Clips as scene scripts »
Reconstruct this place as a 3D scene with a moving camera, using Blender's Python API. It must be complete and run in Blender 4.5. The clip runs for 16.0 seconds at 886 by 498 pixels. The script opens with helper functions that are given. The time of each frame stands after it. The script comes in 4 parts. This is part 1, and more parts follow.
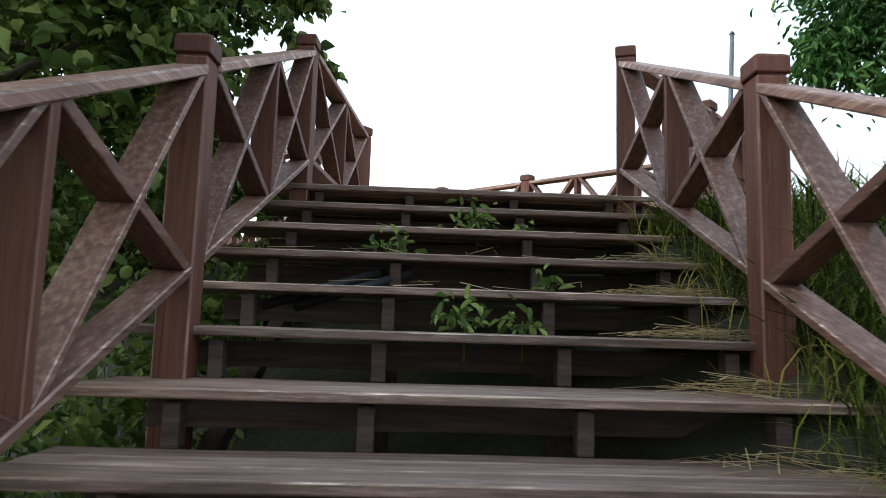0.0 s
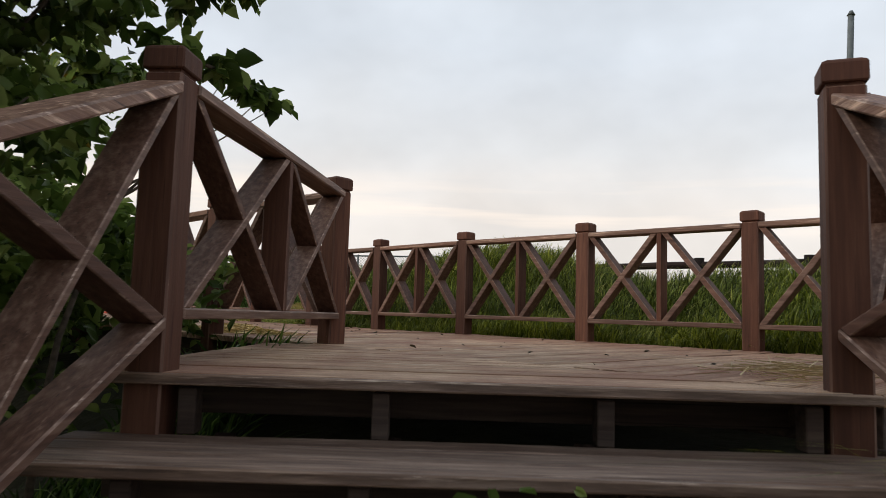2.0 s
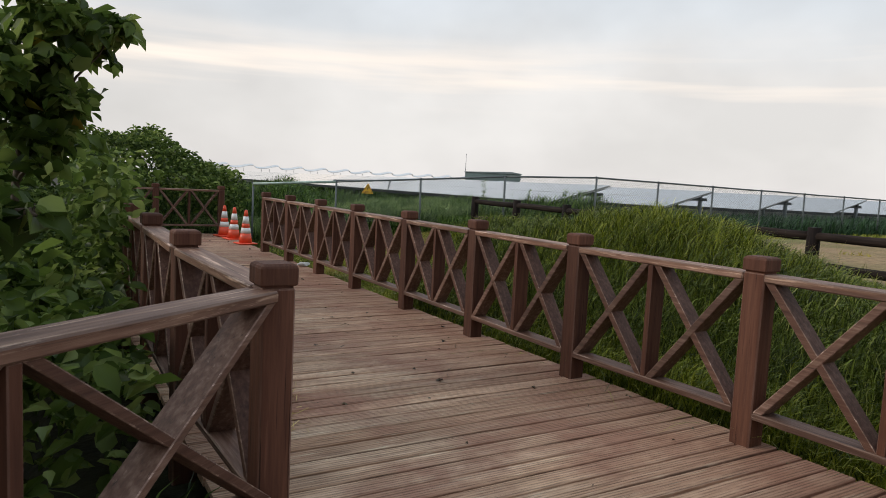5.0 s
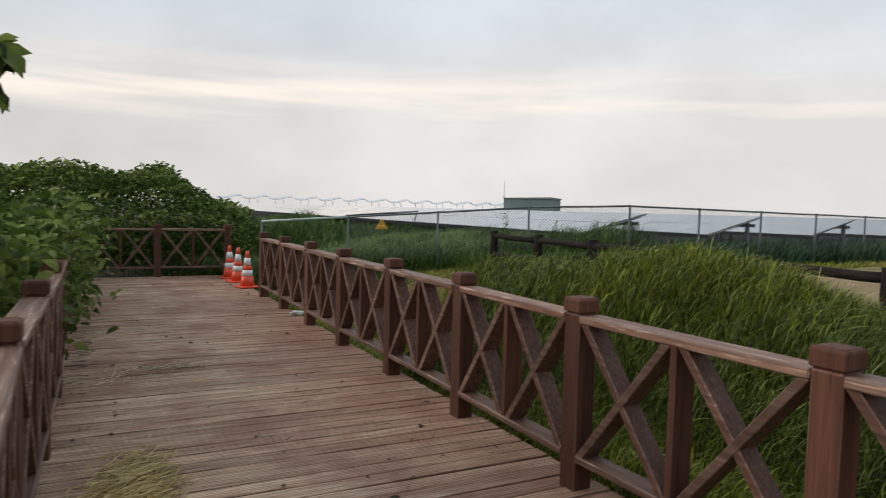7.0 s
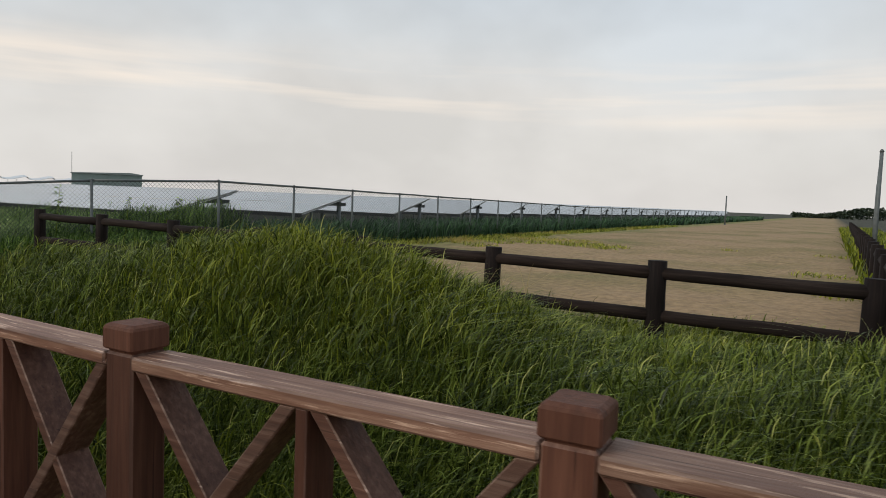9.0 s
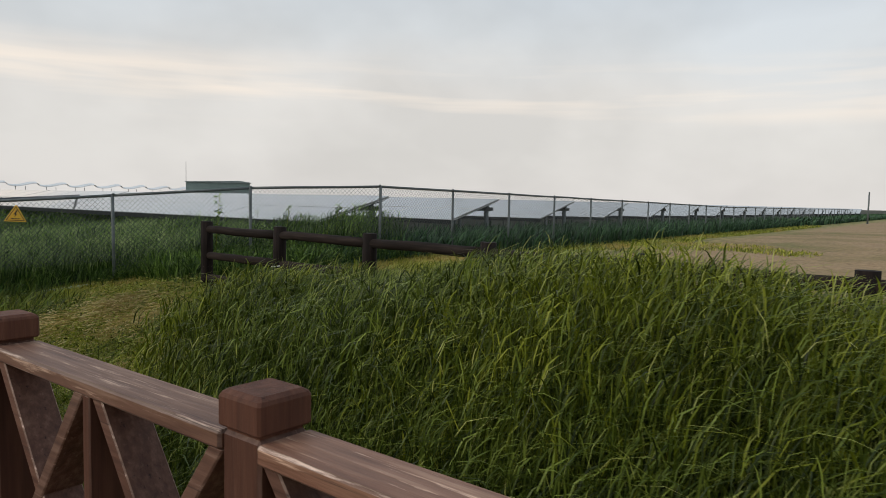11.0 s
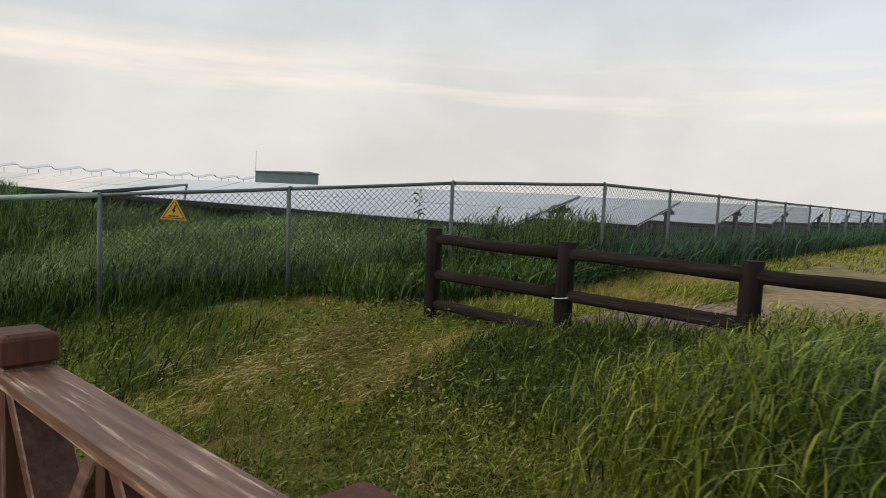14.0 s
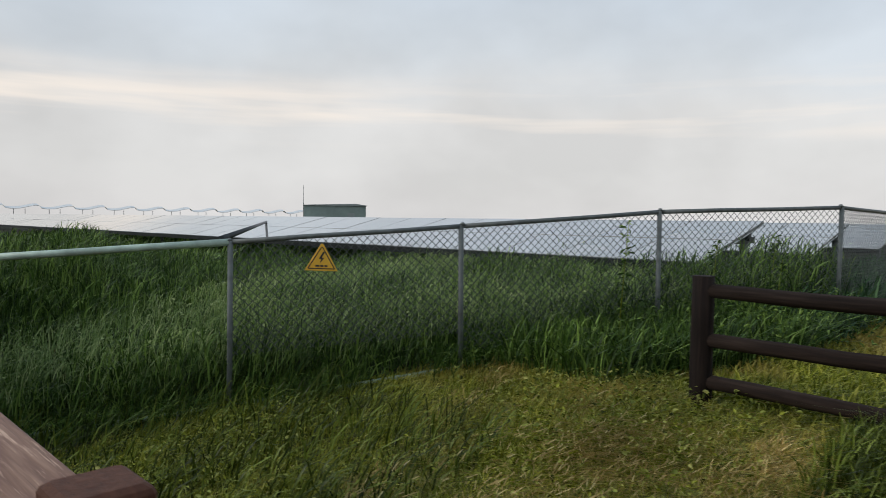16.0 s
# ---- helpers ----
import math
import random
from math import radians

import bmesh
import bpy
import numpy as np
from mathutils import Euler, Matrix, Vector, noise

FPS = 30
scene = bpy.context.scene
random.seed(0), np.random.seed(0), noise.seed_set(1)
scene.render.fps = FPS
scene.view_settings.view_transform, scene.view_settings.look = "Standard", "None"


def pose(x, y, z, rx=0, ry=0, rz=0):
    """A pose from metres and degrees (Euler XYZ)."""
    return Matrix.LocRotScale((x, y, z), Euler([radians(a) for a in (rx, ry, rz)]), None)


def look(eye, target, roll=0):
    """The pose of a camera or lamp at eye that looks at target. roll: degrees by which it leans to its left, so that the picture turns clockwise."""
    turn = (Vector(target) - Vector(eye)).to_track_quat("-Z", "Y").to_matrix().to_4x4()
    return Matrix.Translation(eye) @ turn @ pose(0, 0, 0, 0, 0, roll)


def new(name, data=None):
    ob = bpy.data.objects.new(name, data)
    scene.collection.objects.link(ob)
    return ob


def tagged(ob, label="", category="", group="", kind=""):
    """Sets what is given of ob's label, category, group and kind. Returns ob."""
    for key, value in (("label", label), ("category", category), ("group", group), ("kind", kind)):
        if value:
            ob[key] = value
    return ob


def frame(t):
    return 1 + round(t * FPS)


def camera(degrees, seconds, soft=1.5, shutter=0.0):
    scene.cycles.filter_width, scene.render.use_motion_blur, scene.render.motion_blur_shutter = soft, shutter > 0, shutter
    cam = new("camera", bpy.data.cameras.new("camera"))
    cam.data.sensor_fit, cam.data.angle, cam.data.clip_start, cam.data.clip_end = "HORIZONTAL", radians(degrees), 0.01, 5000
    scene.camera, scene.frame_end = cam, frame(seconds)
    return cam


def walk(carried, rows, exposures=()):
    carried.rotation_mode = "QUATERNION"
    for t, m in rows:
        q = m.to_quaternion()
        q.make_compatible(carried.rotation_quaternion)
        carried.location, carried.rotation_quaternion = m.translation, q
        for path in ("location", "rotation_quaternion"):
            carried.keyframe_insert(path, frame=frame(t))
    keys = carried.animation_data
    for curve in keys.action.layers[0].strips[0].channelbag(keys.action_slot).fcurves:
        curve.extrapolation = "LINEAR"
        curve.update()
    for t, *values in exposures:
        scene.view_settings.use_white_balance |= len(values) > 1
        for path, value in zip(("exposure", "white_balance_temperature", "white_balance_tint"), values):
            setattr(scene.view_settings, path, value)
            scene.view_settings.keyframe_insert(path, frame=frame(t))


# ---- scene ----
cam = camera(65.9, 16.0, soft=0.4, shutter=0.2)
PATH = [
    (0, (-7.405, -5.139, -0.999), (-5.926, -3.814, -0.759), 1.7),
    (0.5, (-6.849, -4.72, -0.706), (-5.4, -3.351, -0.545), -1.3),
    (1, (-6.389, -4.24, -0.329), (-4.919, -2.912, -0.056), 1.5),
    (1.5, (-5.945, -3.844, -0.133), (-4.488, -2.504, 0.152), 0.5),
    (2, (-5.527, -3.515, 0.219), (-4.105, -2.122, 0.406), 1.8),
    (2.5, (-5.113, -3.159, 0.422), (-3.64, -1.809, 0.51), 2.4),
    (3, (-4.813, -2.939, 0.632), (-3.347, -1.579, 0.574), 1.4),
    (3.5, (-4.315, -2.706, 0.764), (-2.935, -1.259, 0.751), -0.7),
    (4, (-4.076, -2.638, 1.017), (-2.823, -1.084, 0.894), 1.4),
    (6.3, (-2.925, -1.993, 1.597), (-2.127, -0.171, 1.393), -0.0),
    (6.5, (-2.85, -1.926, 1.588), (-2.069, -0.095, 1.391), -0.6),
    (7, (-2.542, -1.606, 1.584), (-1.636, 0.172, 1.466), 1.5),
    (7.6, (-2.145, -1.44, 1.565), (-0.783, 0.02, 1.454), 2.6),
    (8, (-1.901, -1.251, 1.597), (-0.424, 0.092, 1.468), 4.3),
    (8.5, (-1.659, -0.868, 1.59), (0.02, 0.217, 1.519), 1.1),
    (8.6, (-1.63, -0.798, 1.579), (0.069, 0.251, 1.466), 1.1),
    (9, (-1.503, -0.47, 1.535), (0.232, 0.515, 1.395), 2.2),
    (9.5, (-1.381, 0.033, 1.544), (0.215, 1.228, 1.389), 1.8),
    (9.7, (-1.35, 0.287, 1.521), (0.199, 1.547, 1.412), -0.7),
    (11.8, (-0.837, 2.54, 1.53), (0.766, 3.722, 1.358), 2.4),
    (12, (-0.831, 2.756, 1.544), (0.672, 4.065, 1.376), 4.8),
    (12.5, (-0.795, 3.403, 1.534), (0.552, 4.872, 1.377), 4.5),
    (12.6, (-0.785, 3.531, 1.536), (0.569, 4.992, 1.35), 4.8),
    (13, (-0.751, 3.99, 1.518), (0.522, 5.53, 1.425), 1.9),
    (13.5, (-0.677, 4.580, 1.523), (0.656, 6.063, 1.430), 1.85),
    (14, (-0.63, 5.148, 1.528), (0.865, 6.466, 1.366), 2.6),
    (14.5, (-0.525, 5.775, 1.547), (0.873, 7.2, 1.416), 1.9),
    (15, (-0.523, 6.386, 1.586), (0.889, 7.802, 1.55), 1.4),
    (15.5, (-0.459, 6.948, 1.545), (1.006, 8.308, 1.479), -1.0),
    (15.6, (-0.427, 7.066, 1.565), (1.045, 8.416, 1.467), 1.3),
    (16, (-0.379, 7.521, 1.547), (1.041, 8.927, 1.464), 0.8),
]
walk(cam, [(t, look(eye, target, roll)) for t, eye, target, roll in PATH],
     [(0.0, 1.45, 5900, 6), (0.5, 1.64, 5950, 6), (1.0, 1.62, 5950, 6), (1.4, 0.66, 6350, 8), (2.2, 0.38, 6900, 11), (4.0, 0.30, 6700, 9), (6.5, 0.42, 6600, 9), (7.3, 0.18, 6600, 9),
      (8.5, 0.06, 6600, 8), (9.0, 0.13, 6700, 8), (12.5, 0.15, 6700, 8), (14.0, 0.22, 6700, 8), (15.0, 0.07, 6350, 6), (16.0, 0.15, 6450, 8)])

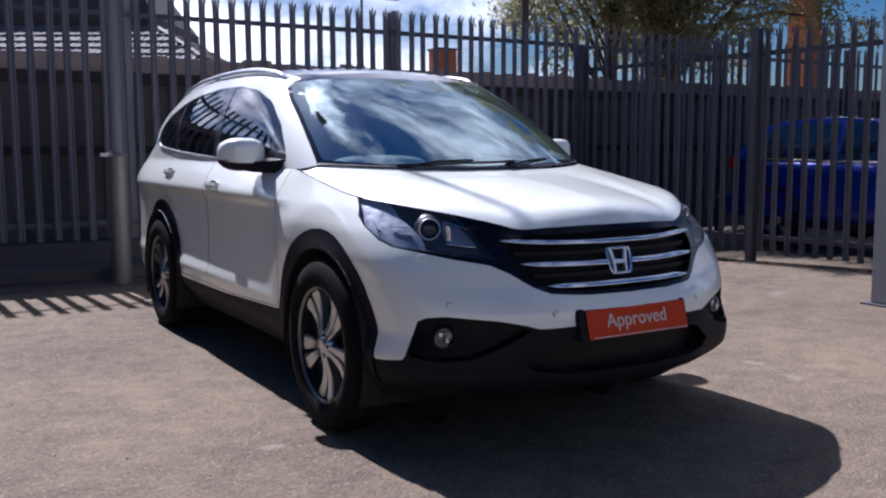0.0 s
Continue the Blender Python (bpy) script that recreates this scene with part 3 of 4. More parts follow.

The problem »
Keep the pictures out of your copy, and repeat every entry above exactly.

Response to the task »
Reconstruct this place as a 3D scene with a moving camera, using Blender's Python API. It must be complete and run in Blender 4.5. The clip runs for 16.0 seconds at 886 by 498 pixels. The script opens with helper functions that are given. The time of each frame stands after it. The script comes in 4 parts. This is part 1, and more parts follow.
0.0 s
2.0 s
5.0 s
7.0 s
9.0 s
11.0 s
14.0 s
16.0 s
# ---- helpers ----
import math
import random
from math import radians

import bmesh
import bpy
import numpy as np
from mathutils import Euler, Matrix, Vector, noise

FPS = 30
scene = bpy.context.scene
random.seed(0), np.random.seed(0), noise.seed_set(1)
scene.render.fps = FPS
scene.view_settings.view_transform, scene.view_settings.look = "Standard", "None"


def pose(x, y, z, rx=0, ry=0, rz=0):
    """A pose from metres and degrees (Euler XYZ)."""
    return Matrix.LocRotScale((x, y, z), Euler([radians(a) for a in (rx, ry, rz)]), None)


def look(eye, target, roll=0):
    """The pose of a camera or lamp at eye that looks at target. roll: degrees by which it leans to its left, so that the picture turns clockwise."""
    turn = (Vector(target) - Vector(eye)).to_track_quat("-Z", "Y").to_matrix().to_4x4()
    return Matrix.Translation(eye) @ turn @ pose(0, 0, 0, 0, 0, roll)


def new(name, data=None):
    ob = bpy.data.objects.new(name, data)
    scene.collection.objects.link(ob)
    return ob


def tagged(ob, label="", category="", group="", kind=""):
    """Sets what is given of ob's label, category, group and kind. Returns ob."""
    for key, value in (("label", label), ("category", category), ("group", group), ("kind", kind)):
        if value:
            ob[key] = value
    return ob


def frame(t):
    return 1 + round(t * FPS)


def camera(degrees, seconds, soft=1.5, shutter=0.0):
    scene.cycles.filter_width, scene.render.use_motion_blur, scene.render.motion_blur_shutter = soft, shutter > 0, shutter
    cam = new("camera", bpy.data.cameras.new("camera"))
    cam.data.sensor_fit, cam.data.angle, cam.data.clip_start, cam.data.clip_end = "HORIZONTAL", radians(degrees), 0.01, 5000
    scene.camera, scene.frame_end = cam, frame(seconds)
    return cam


def walk(carried, rows, exposures=()):
    carried.rotation_mode = "QUATERNION"
    for t, m in rows:
        q = m.to_quaternion()
        q.make_compatible(carried.rotation_quaternion)
        carried.location, carried.rotation_quaternion = m.translation, q
        for path in ("location", "rotation_quaternion"):
            carried.keyframe_insert(path, frame=frame(t))
    keys = carried.animation_data
    for curve in keys.action.layers[0].strips[0].channelbag(keys.action_slot).fcurves:
        curve.extrapolation = "LINEAR"
        curve.update()
    for t, *values in exposures:
        scene.view_settings.use_white_balance |= len(values) > 1
        for path, value in zip(("exposure", "white_balance_temperature", "white_balance_tint"), values):
            setattr(scene.view_settings, path, value)
            scene.view_settings.keyframe_insert(path, frame=frame(t))


# ---- scene ----
cam = camera(65.9, 16.0, soft=0.4, shutter=0.2)
PATH = [
    (0, (-7.405, -5.139, -0.999), (-5.926, -3.814, -0.759), 1.7),
    (0.5, (-6.849, -4.72, -0.706), (-5.4, -3.351, -0.545), -1.3),
    (1, (-6.389, -4.24, -0.329), (-4.919, -2.912, -0.056), 1.5),
    (1.5, (-5.945, -3.844, -0.133), (-4.488, -2.504, 0.152), 0.5),
    (2, (-5.527, -3.515, 0.219), (-4.105, -2.122, 0.406), 1.8),
    (2.5, (-5.113, -3.159, 0.422), (-3.64, -1.809, 0.51), 2.4),
    (3, (-4.813, -2.939, 0.632), (-3.347, -1.579, 0.574), 1.4),
    (3.5, (-4.315, -2.706, 0.764), (-2.935, -1.259, 0.751), -0.7),
    (4, (-4.076, -2.638, 1.017), (-2.823, -1.084, 0.894), 1.4),
    (6.3, (-2.925, -1.993, 1.597), (-2.127, -0.171, 1.393), -0.0),
    (6.5, (-2.85, -1.926, 1.588), (-2.069, -0.095, 1.391), -0.6),
    (7, (-2.542, -1.606, 1.584), (-1.636, 0.172, 1.466), 1.5),
    (7.6, (-2.145, -1.44, 1.565), (-0.783, 0.02, 1.454), 2.6),
    (8, (-1.901, -1.251, 1.597), (-0.424, 0.092, 1.468), 4.3),
    (8.5, (-1.659, -0.868, 1.59), (0.02, 0.217, 1.519), 1.1),
    (8.6, (-1.63, -0.798, 1.579), (0.069, 0.251, 1.466), 1.1),
    (9, (-1.503, -0.47, 1.535), (0.232, 0.515, 1.395), 2.2),
    (9.5, (-1.381, 0.033, 1.544), (0.215, 1.228, 1.389), 1.8),
    (9.7, (-1.35, 0.287, 1.521), (0.199, 1.547, 1.412), -0.7),
    (11.8, (-0.837, 2.54, 1.53), (0.766, 3.722, 1.358), 2.4),
    (12, (-0.831, 2.756, 1.544), (0.672, 4.065, 1.376), 4.8),
    (12.5, (-0.795, 3.403, 1.534), (0.552, 4.872, 1.377), 4.5),
    (12.6, (-0.785, 3.531, 1.536), (0.569, 4.992, 1.35), 4.8),
    (13, (-0.751, 3.99, 1.518), (0.522, 5.53, 1.425), 1.9),
    (13.5, (-0.677, 4.580, 1.523), (0.656, 6.063, 1.430), 1.85),
    (14, (-0.63, 5.148, 1.528), (0.865, 6.466, 1.366), 2.6),
    (14.5, (-0.525, 5.775, 1.547), (0.873, 7.2, 1.416), 1.9),
    (15, (-0.523, 6.386, 1.586), (0.889, 7.802, 1.55), 1.4),
    (15.5, (-0.459, 6.948, 1.545), (1.006, 8.308, 1.479), -1.0),
    (15.6, (-0.427, 7.066, 1.565), (1.045, 8.416, 1.467), 1.3),
    (16, (-0.379, 7.521, 1.547), (1.041, 8.927, 1.464), 0.8),
]
walk(cam, [(t, look(eye, target, roll)) for t, eye, target, roll in PATH],
     [(0.0, 1.45, 5900, 6), (0.5, 1.64, 5950, 6), (1.0, 1.62, 5950, 6), (1.4, 0.66, 6350, 8), (2.2, 0.38, 6900, 11), (4.0, 0.30, 6700, 9), (6.5, 0.42, 6600, 9), (7.3, 0.18, 6600, 9),
      (8.5, 0.06, 6600, 8), (9.0, 0.13, 6700, 8), (12.5, 0.15, 6700, 8), (14.0, 0.22, 6700, 8), (15.0, 0.07, 6350, 6), (16.0, 0.15, 6450, 8)])

0.0 s
Continue the Blender Python (bpy) script that recreates this scene with part 3 of 4. More parts follow.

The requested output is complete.